Once I hooked up the GSU the problem became obvious. The UAT was restricting the fuel flow and so the turbine could not accelerate up to idle speed in the allotted timespan. The cure? Remove the UAT and then it started everytime. This is a link to the first test hovers.

Now it's time to start fitting it out and prepping for paint.

A friend of mine who also has one of these models warned me his landing gear collapsed several times. I had mine collapse while I was test flying it and I decided to remake the control system for the retracts. I got a new piece of aluminum tubing and remade all the screw holes, but first, I machined a block of aluminum, cut it into sections and glued it inside the tube at the point where strength was needed.

Although desirable, it is not essential that the landing gear rotates through 90 degrees. What is essential is that the levers are at 90 degrees to each other so that the servo is not under any load when the gear is up or down. With a few adjustments on a new mount and a bit of judicious grinding on some ends, I managed to get the travel I wanted

The piece with the slot in it is now at 90 degrees to the piece with the pin it it. The piece with the pin had its back to the camera, but you can tell which one it is. Job done.
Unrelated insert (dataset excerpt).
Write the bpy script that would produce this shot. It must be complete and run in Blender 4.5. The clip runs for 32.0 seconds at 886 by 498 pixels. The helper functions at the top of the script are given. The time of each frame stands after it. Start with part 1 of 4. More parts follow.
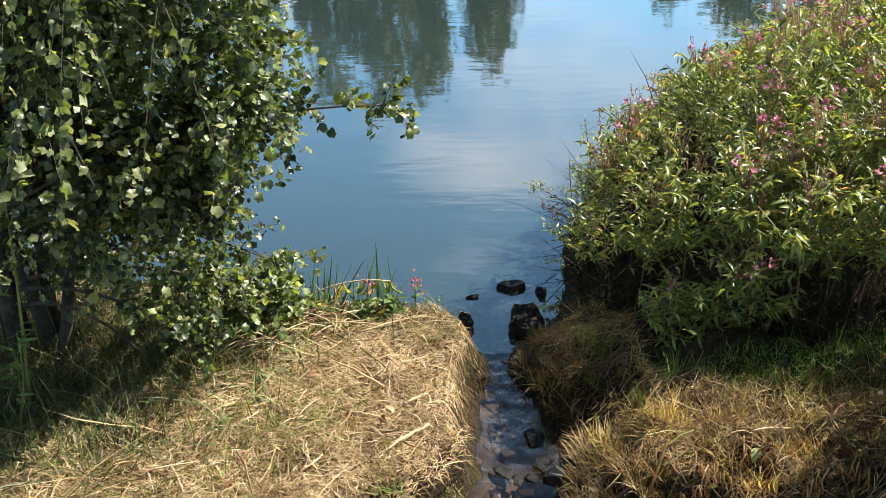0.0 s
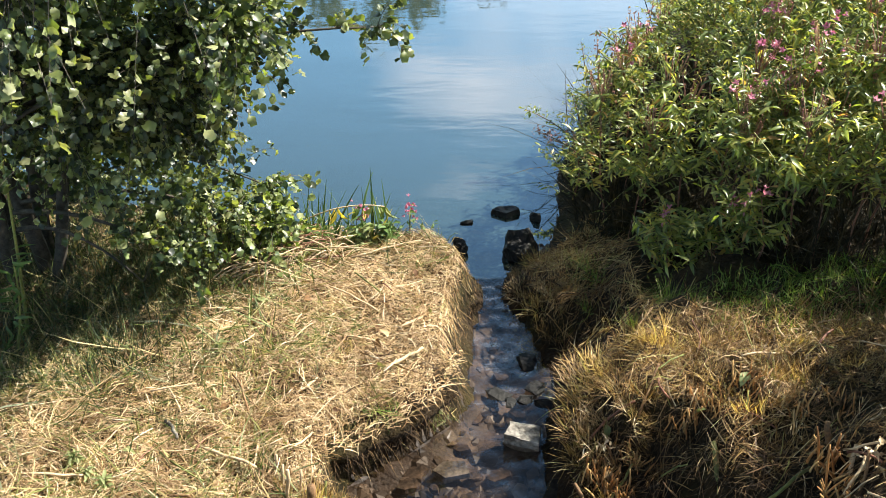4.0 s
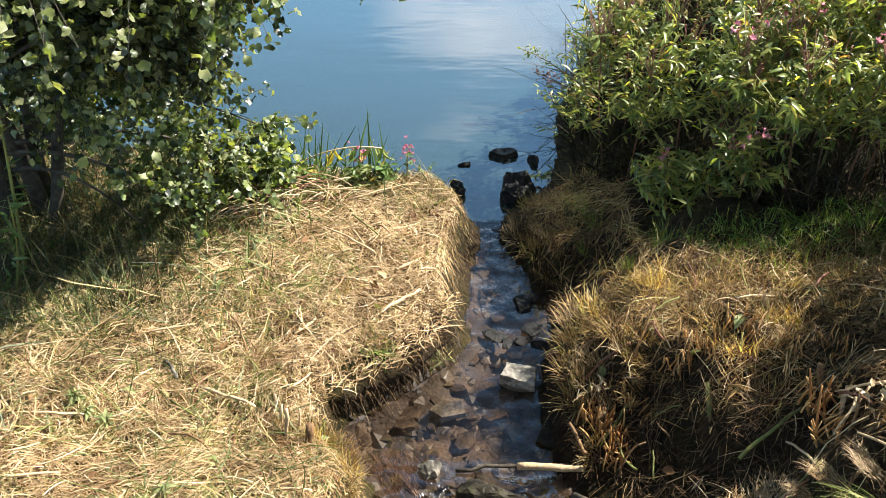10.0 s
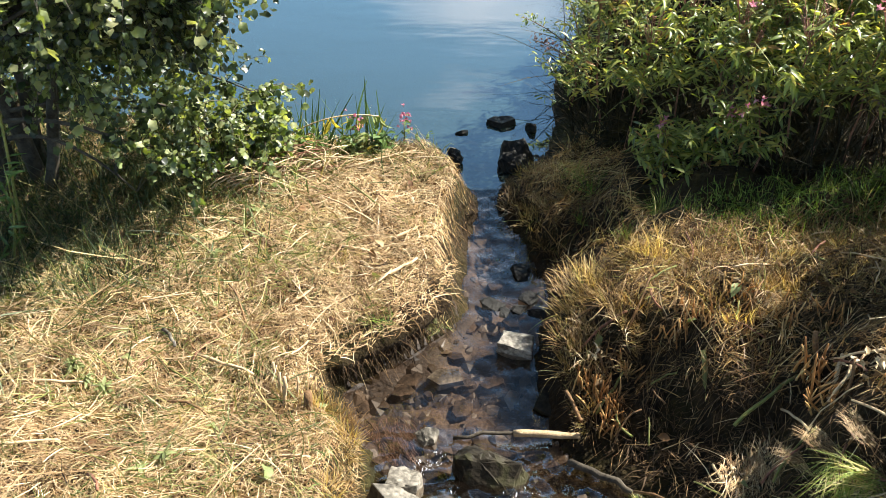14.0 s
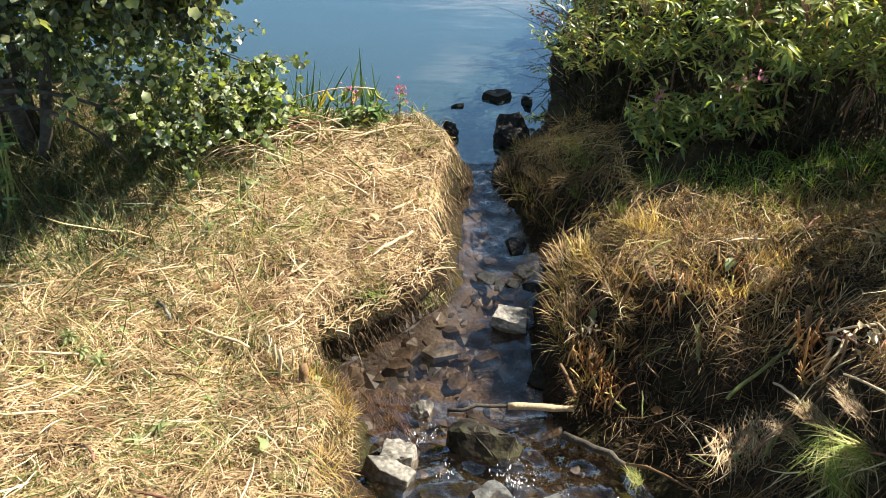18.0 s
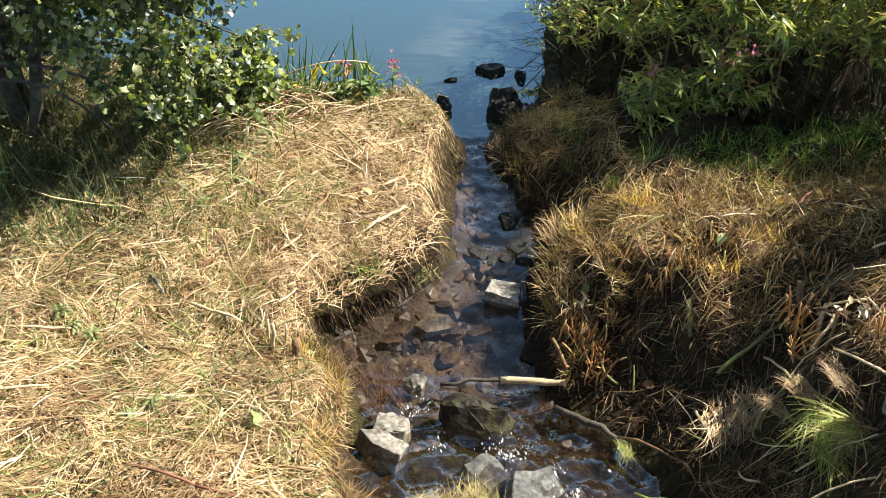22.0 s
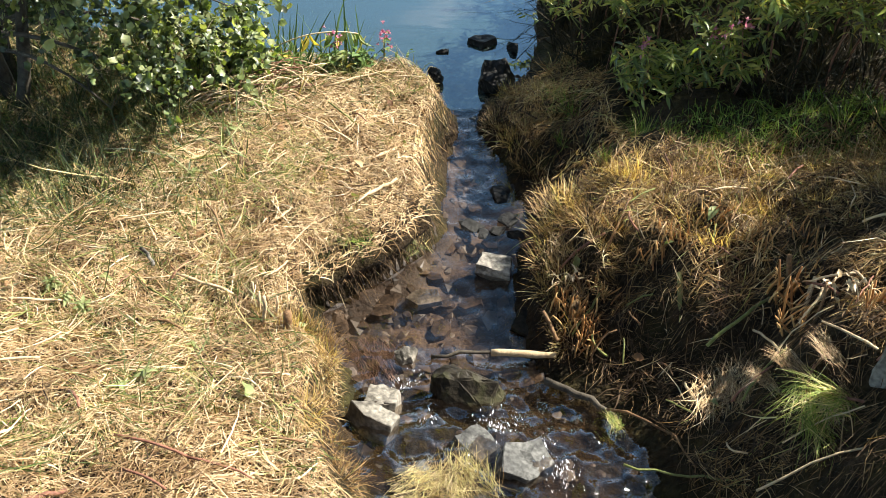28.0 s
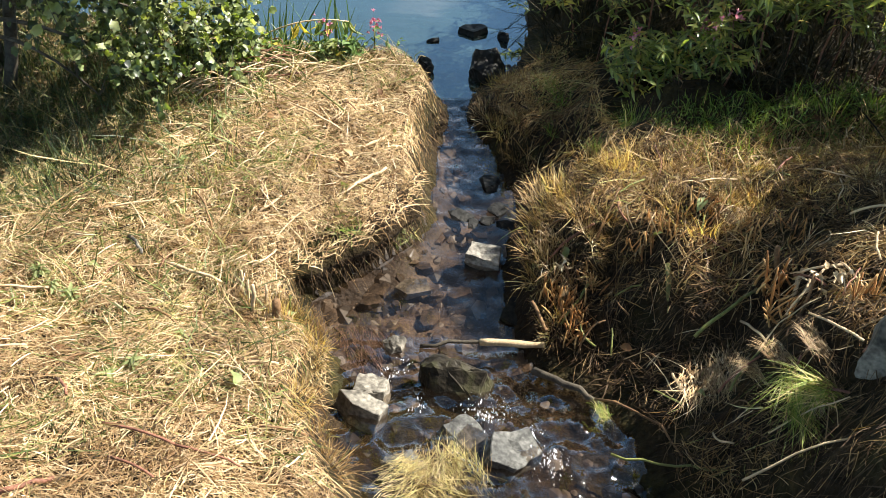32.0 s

2 more major jobs to do, the doors. I mounted the smaller door with some tiny doll house hinges and then cut it in half as per the full size.

At last I got to make something on my 3D printer which was for me! It was as much of a learning exercise as anything and took me a long time to do, but it was satisfying. I am referring to the steps inside the door. This is how they turned out.

A closer look shows all the different angles which was the part which posed the challenge. I muddled through it.